Recorde de temperatura no sexênio (2014-2019): prelúdio do colapso ecossocial
A crise climática é a ameaça mais urgente do nosso tempo. E o tempo para reverter o aquecimento global está se esgotando.
- Análisis
“A prosperidade da vida humana e das suas culturas é compatível
com um substancial decrescimento da população” (1984)
Arne Næss and George Sessions em 8 Princípios da Ecologia Profunda
[EcoDebate] Enquanto a roda viva dos eventos sociais gira de maneira alucinante e as atividades antrópicas crescem continuamente, há um desastre ecológico ocorrendo em câmara lenta (para os olhos humanos), mas que segue um ritmo aceleradíssimo para a escala geológica. Aquilo que os cientistas chamavam de maneira cautelosa de “mudanças climáticas” se transformou em “crise climática” ou “caos climático”, passando a representar um perigo existencial à civilização e uma ameaça concreta à sobrevivência da vida humana e não humana. Como disse Greta Thunberg: “Nossa casa está pegando fogo”. A crise climática é a ameaça mais urgente do nosso tempo. E o tempo para reverter o aquecimento global está se esgotando.

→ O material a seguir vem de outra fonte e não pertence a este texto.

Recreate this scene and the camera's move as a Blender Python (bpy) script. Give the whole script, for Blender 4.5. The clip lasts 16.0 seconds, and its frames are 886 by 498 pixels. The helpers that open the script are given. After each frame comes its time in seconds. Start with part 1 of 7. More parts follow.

Depois de 5 anos (2014-2018) das temperaturas mais altas já registradas desde o início da série histórica que começou em 1880, o ano de 2019 marcou a vice-liderança e, mesmo não sendo um ano de El Niño, ficou 0,95º C acima da média do século XX. A atual década tem sido marcada por um calor excepcional, indicando uma tendência preocupante. O cenário climático está ficando cada vez mais perturbador, mais ameaçador e se agravando com muita rapidez e profundidade e os incêndios e queimadas da Austrália são apenas uma “amostra grátis” do que vem por aí.
O gráfico abaixo, da NOAA, tendo como referência básica a temperatura média do período 1901-2000, mostra as temperaturas mensais entre 1880 e 2019 e a reta de tendência dos últimos 20 anos (1999-2019). Assim, em relação à média do século XX, a temperatura de 2019 foi 0,95º C mais alta (sendo que no mês de dezembro apresentou um aumento de 1,05º C). Mas em relação ao período pré-industrial a anomalia foi de cerca de 1,2º C. Na primeira metade do século XX as temperaturas estavam abaixo da média do século e passaram a ficar bem acima da média na segunda metade do século. Já no século XXI o aumento é ainda mais significativo, pois das 19 maiores temperaturas, 18 ocorreram entre 2001 e 2019 e 8 dos anos mais quentes ocorreram na atual década.
Nota-se que, não somente o ano de 2019 apresentou um calor excessivo, como o ritmo do aquecimento da série histórica aumentou para 0,22º C por década. A tendência do aumento da temperatura entre 1880 e 2019 foi de 0,07º C por década. A tendência entre 1950 e 2019 foi de 0,14º C por década e entre 1999 e 2019 foi de 0,22º C por década. Mas o mais surpreendente é que a tendência 2009 a 2019 apresentou um aumento de 0,36º C.
Desta forma, há, indubitavelmente, uma inquestionável aceleração do ritmo do aquecimento global. Isto quer dizer que o aquecimento pode atingir 1,5º C (o limite estabelecido no Acordo de Paris) até 2030 e pode atingir 2º C antes de 2050, abrindo a possibilidade de se chegar a algo em torno de 4º C no final do século. O mundo sairia da “emergência climática” para o “caos climático”.
Os seis anos mais quentes do Antropoceno aconteceram entre 2014 e 2019 e os dois gráficos abaixo mostram as variações mensais da temperatura. No primeiro gráfico são apresentadas as anomalias mensais e o valor de cada entre parênteses. No segundo gráfico são apresentas as variações mensais para todos os anos da série, sendo os anos mais frios em azul e os mais quentes em vermelho (2019 com os marcadores pretos).
https://data.giss.nasa.gov/gistemp/graphs_v4/
Com os sucessivos recordes anuais, a atual década (2011-20) é a mais quente já registrada desde o início das medições em 1880. A temperatura média da atual década ficou 0,82º C acima da linha de base 1901-2000. Nota-se que a década de 1970 ficou 0,09º C acima da média do século XX, a década de 1980 ficou 0,30º C, a década de 1990 ficou 0,41º C e a década de 2001-10 ficou 0,63º C acima da média do século XX.
Todos os dados acima foram reforçados por estudo publicado dia 15 de janeiro de 2020 por James Hansen e colegas do Goddard Institute for Space Studies (GISS). Utilizando uma linha de base de 1880-1920 (início da série histórica), os autores mostram que a temperatura em 2019 ficou em 1,2º C acima. O estudo mostra que a emissão de CO2, em função da queima de combustíveis fósseis é o principal vetor de aumento da temperatura.